Today we’re using the Galaxy S20 as a key example in explaining 5G in the USA. We’ll be exploring the two main varieties of what’s considered 5G mobile data as well as the coverage you can get with carriers in the USA today – and in the near future. This article acts as guide for the most major roll-out of 5G data in the USA, here in the year 2020.

5G sub-6 vs mmWave

Different carriers use different names for what’s essentially the same sort of mobile data. Sub-6 is every sort of mobile data with frequencies under 6Ghz – that includes what are referred to as “mid-band” and “low-band”. Terms “high-band”, “wide-band”, “ultra wideband”, “millimeter wave”, “mmWave”, and “MWV” all generally refer to data on frequencies over 24Ghz.

Sub-6 5G referred to as:
• Verizon: “5G low-band network”
• AT&T: “AT&T’s 5G network”
• T-Mobile USA: “T-Mobile Nationwide 5G” or “T-Mobile’s 600MHz spectrum”
• Sprint: “Sprint’s True Mobile 5G”

mmWave 5G called:
• Verizon: “Ultra Wideband (MMW)” “mmWave” “UWB”
• AT&T: “AT&T’s 5G+ network”
• T-Mobile USA: “millimeter wave (mmWave) high-band spectrum”
• Sprint: N/A

Definitions:
• Low-band: Under 1 Ghz
• Mid-band: 3.6-6 Ghz (Under 6Ghz is Sub-6)
• High-band: 24-40 Ghz (Over 24Ghz is mmWave)

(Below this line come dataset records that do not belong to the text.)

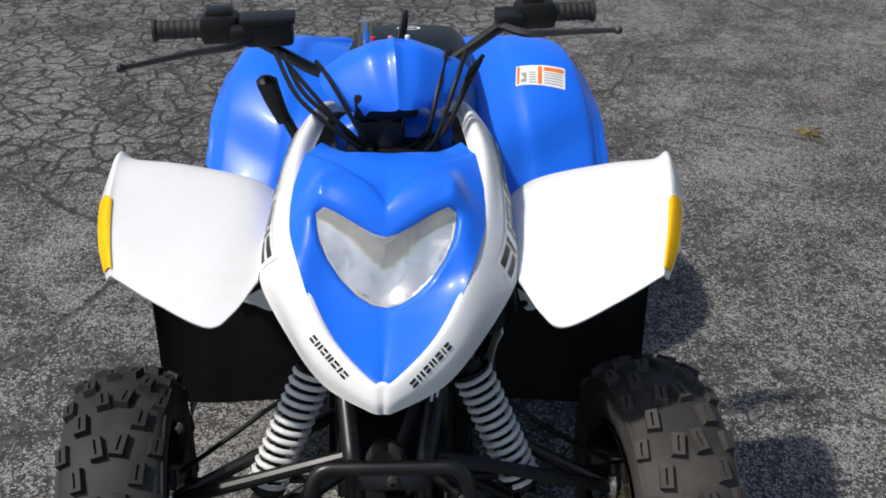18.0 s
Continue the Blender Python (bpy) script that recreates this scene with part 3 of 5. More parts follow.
def tyre_data(R, half, rim_r, lip, rows):
    """A low-pressure knobbly tyre about the y axis: round carcass, ribbed sidewall, slotted tread blocks."""
    base, crown = R - 0.012, half * 0.86
    side = [(base - 0.016 * u ** 2.4, u * crown) for u in np.linspace(0, 1, 14)]
    side += [(base - 0.021, crown + 0.005), (base - 0.0235, crown + 0.0065), (base - 0.0245, crown + 0.0105), (base - 0.0275, crown + 0.0110), (base - 0.0290, crown + 0.0080)]
    for k in range(1, 13):
        q = k / 12
        side.append((base - 0.029 - (base - 0.029 - rim_r * 1.045) * q, crown + 0.008 + half * 0.075 * math.sin(math.pi * q) + (lip - 0.003 - crown - 0.008) * q))
    side.append((rim_r * 1.02, lip - 0.012))
    prof = [(r, -y) for r, y in reversed(side)] + side[1:]
    carcass = lathe(prof, n=72)

    def curve(u):
        y = u * half * 0.86
        if abs(u) <= 1:
            r = base - 0.016 * abs(u) ** 2.4
            return r, y, math.atan(0.016 * 2.4 * abs(u) ** 1.4 / (half * 0.86)) * math.copysign(1, u)
        s = abs(u) - 1
        return base - 0.016 - s * half * 0.9, math.copysign(half * 0.86 + s * half * 0.28, u), math.copysign(1.05, u)

    blocks = [(knob(R, half, slant, ln, wd, high, (0.0, u), curve), phase) for u, slant, ln, wd, high, phase in rows]
    marks = []
    for g0 in (0.0, math.pi):
        for k in range(8):
            ang, r0 = g0 + 0.115 * k + 0.06 * (k > 3), rim_r + (base - rim_r) * 0.36
            for a0, a1, ra, rb in ((0.0, 0.018, 0, 0.024), (0.018, 0.075, 0.018, 0.024), (0.018, 0.075, 0.0, 0.006)):
                ring = []
                for aa, rr in ((a0, ra), (a1, ra), (a1, rb), (a0, rb)):
                    q = r0 + rr
                    y = np.interp(q, [p[0] for p in prof[:13]], [-p[1] for p in prof[:13]]) + 0.0014
                    ring.append((q * math.cos(ang + aa), y, q * math.sin(ang + aa)))
                marks.append((ring, [(0, 1, 2, 3)]))
    return carcass, blocks, joined(*marks)


FRONT_ROWS = [(-0.24, 0.20, 0.0225, 0.0125, 0.0125, 0.0), (0.24, -0.20, 0.0225, 0.0125, 0.0125, 0.04), (-0.62, 0.12, 0.0220, 0.0125, 0.0125, 0.50), (0.62, -0.12, 0.0220, 0.0125, 0.0125, 0.54),
              (-0.98, 0.12, 0.0200, 0.0125, 0.010, 0.02), (0.98, -0.12, 0.0200, 0.0125, 0.010, 0.06)]
REAR_ROWS = [(-0.15, 0.45, 0.020, 0.0145, 0.0115, 0.0), (0.15, -0.45, 0.020, 0.0145, 0.0115, 0.5), (-0.48, 0.3, 0.019, 0.0145, 0.0115, 0.45), (0.48, -0.3, 0.019, 0.0145, 0.0115, 0.95), (-0.80, 0.2, 0.019, 0.0145, 0.0100, 0.05), (0.80, -0.2, 0.019, 0.0145, 0.0100, 0.55),
             (-1.0, 0.0, 0.012, 0.010, 0.006, 0.55), (1.0, 0.0, 0.012, 0.010, 0.006, 0.05)]


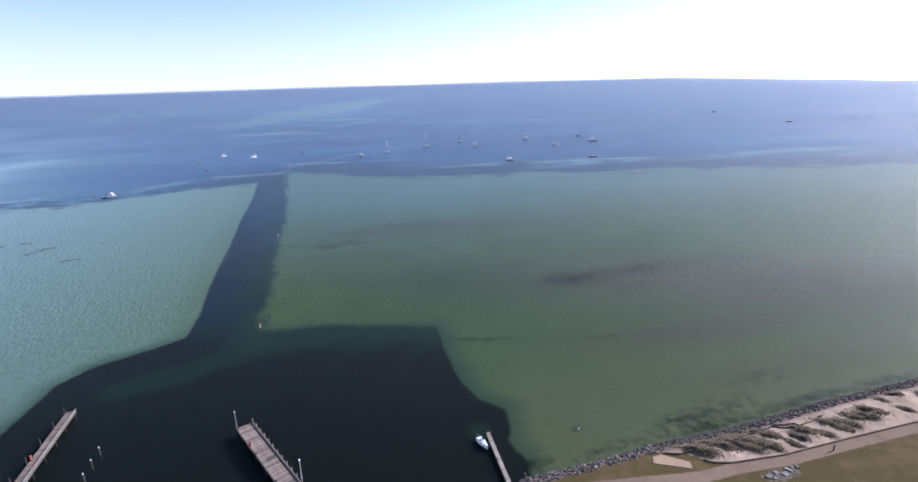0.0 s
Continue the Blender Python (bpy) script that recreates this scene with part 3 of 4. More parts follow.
def scrub():
    """Low tufts over the dunes, leaning with the wind."""
    rnd = random.Random(3)
    spots = [(40.5, 75.2, 2.2), (44.5, 75.6, 2.4), (46.5, 73.8, 2.2), (36.8, 74.2, 1.8), (49.6, 78.0, 1.8), (64.2, 78.0, 1.8), (70.5, 81.0, 2.2), (55.8, 76.0, 1.6), (50, 73.6, 1.6), (38.6, 73.1, 2.6), (42.5, 74.3, 2.4), (48, 74.9, 2.8), (51, 76.4, 1.8), (57.5, 77.6, 2.2), (62.7, 79.4, 2.0), (66, 79.2, 2.2), (68.4, 80.8, 1.8), (72.6, 82.2, 2.3),
             (80.2, 87, 1.4), (76.6, 85.6, 1.2), (78.8, 82.5, 1.3), (45, 77.2, 1.5), (54, 74.3, 1.4), (86, 86.5, 1.8), (92, 89, 2.2), (35.5, 75.0, 1.3), (60.5, 76.6, 1.4), (98, 91, 2.4)]
    verts, faces = [], []
    for cx, cy, r in spots:
        for _ in range(int(520 * r)):
            u, v = rnd.gauss(0, 0.5), rnd.gauss(0, 0.24)
            c, s = math.cos(radians(-28)), math.sin(radians(-28))
            x, y = cx + r * (u * c - v * s), cy + r * (u * s + v * c)
            h = 0.24 * r * max(0.0, 1 - (u * u + 4 * v * v)) * 0.6
            z = ground_at(x, y) + h * rnd.random()
            for _ in range(2):
                a, w, t = rnd.random() * 6.28, 0.08 + 0.10 * rnd.random(), 0.04 + 0.09 * rnd.random()
                k = len(verts)
                verts += [(x - w * math.cos(a), y - w * math.sin(a), z - 0.05), (x + w * math.cos(a), y + w * math.sin(a), z - 0.05),
                          (x - 0.26 * math.sin(a), y + 0.26 * math.cos(a), z + t)]
                faces.append((k, k + 1, k + 2))
    me = bpy.data.meshes.new("dune_scrub")
    me.from_pydata(verts, [], faces)
    me.materials.append(M_SCRUB)
    tagged(new("dune_scrub", me), "low brown-green scrub tufts on pale sand dunes", "scrub", kind="stuff")


M_EDGE = plain("brown_edging_timber", (0.17, 0.115, 0.08), (0.12, 0.085, 0.06), 0.85, 2.0)


def path_edge():
    """Timber edging between dunes and path."""
    bm = bmesh.new()
    xs = np.arange(38, 110, 0.8)
    ys = np.interp(xs, EDGE_X, EDGE_Y)
    pts = [(x, y, ground_at(x, y)) for x, y in zip(xs, ys)]
    secs = [[(x, y - 0.09, z - 0.2), (x, y + 0.09, z - 0.2), (x, y + 0.09, z + 0.26), (x, y - 0.09, z + 0.26)] for x, y, z in pts]
    lofted(bm, secs)
    ob = new("path_edging", mesh_of("path_edging", bm, M_EDGE))
    tagged(ob, "low dark timber edging beside the gravel path", "edging", kind="structure")


def dune_fence(pts, label):
    """A low brush fence on stakes, holding the sand back."""
    fx, fy = [p[0] for p in pts], [p[1] for p in pts]
    xs = np.arange(fx[0], fx[-1], 0.25)
    ys = np.interp(xs, fx, fy)
    rnd = random.Random(len(pts))
    secs, stakes = [], []
    for k, (x, y) in enumerate(zip(xs, ys)):
        y += 0.1 * math.sin(k * 0.56)
        z = ground_at(x, y)
        h = max(0.08, 0.26 + 0.22 * noise.noise((x * 1.3, y, 2.0)) + rnd.uniform(-0.05, 0.05))
        secs.append([(x, y - 0.05, z - 0.2), (x, y + 0.05, z - 0.2), (x, y + 0.025, z + h), (x, y - 0.025, z + h)])
        if k % 6 == 0:
            stakes.append((x, y, z))
    bm = bmesh.new()
    lofted(bm, secs)
    ob = new("sand_fence", mesh_of("sand_fence", bm, M_BRUSH))
    tagged(ob, label, "fence", "fences on the dunes")
    for x, y, z in stakes:
        bm = bmesh.new()
        part("stake", tube(bm, (x, y, z - 0.3), (x + rnd.uniform(-0.05, 0.05), y, z + 0.5 + rnd.uniform(0, 0.1)), 0.045, 0.035, 7), M_EDGE, ob)


def rubble():
    """Broken slabs of concrete lying by the path."""
    rnd = random.Random(11)
    for x, y, w, d in ((45.9, 67.2, 1.3, 0.8), (47.3, 67.9, 0.9, 0.7), (48.6, 67.5, 1.1, 0.9), (49.6, 68.4, 1.4, 0.7), (50.4, 69.0, 0.7, 0.6), (46.6, 66.7, 0.8, 0.5), (51.3, 69.1, 0.9, 0.5)):
        bm = bmesh.new()
        box(bm, (0, 0, 0.06), (w * 0.75, d * 0.75, 0.2), bevel=0.03)
        for v in bm.verts:
            v.co += Vector((rnd.uniform(-0.12, 0.12), rnd.uniform(-0.1, 0.1), rnd.uniform(-0.03, 0.03)))
        ob = new("broken_concrete", mesh_of("broken_concrete", bm, M_ROCK_PALE))
        ob.matrix_basis = pose(x, y, ground_at(x, y), rnd.uniform(-4, 4), rnd.uniform(-4, 4), rnd.uniform(0, 180))
        tagged(ob, "broken grey concrete slab lying on dry grass", "rubble", "broken slabs by the path")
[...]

Galaxy S20 5G version 1 or 2

The Samsung Galaxy S20+ and S20 Ultra launched with 5G connectivity – the first devices in the USA with 5G connectivity for both sub-6 5G AND mmWave 5G. The Samsung Galaxy S20 (non-plus, non-Ultra) also launched with 5G, but only worked with sub-6 5G. In Q2 of 2020, another version of the Galaxy S20 will appear with the ability to connect to both sub-6 5G AND mmWave 5G.

If you buy a Samsung Galaxy S20 unlocked from Samsung, you’ll get a device with sub-6 5G connectivity and NO connectivity with mmWave 5G. The difference between this first S20 and the Q2 S20 for Verizon is hardware. Hardware modifications to this new version of the S20 (with Verizon) allow it to connect to both sub-6 and mmWave versions of 5G.

The same is true of the Galaxy S20 sold in Q1 by any other brand – until that second version of the Galaxy S20 is released, there is no Galaxy S20 (non-plus, non-Ultra) with the ability to connect to mmWave 5G. This first Galaxy S20 can only connect with sub-6 5G.

Before you choose

Each of the major carriers in the USA have a different allotment of coverage for “5G” mobile data in sub-6 or mmWave frequencies. Most major networks will have both sorts eventually, with coverage for 5G data speed in vast amounts – but it won’t happen overnight.

If you’re looking for a 5G smartphone (or any 5G device, for that matter), make sure you’ve got the sort that can connect to the 5G frequency you’re after – chances are you’ll want to full set, with both sub-6 and mmWave onboard. The first 5G smartphones to have connectivity with both sub-6 AND mmWave are the Samsung Galaxy S20+ (plus), and the Samsung Galaxy S20 Ultra. More will appear from other brands very, very soon.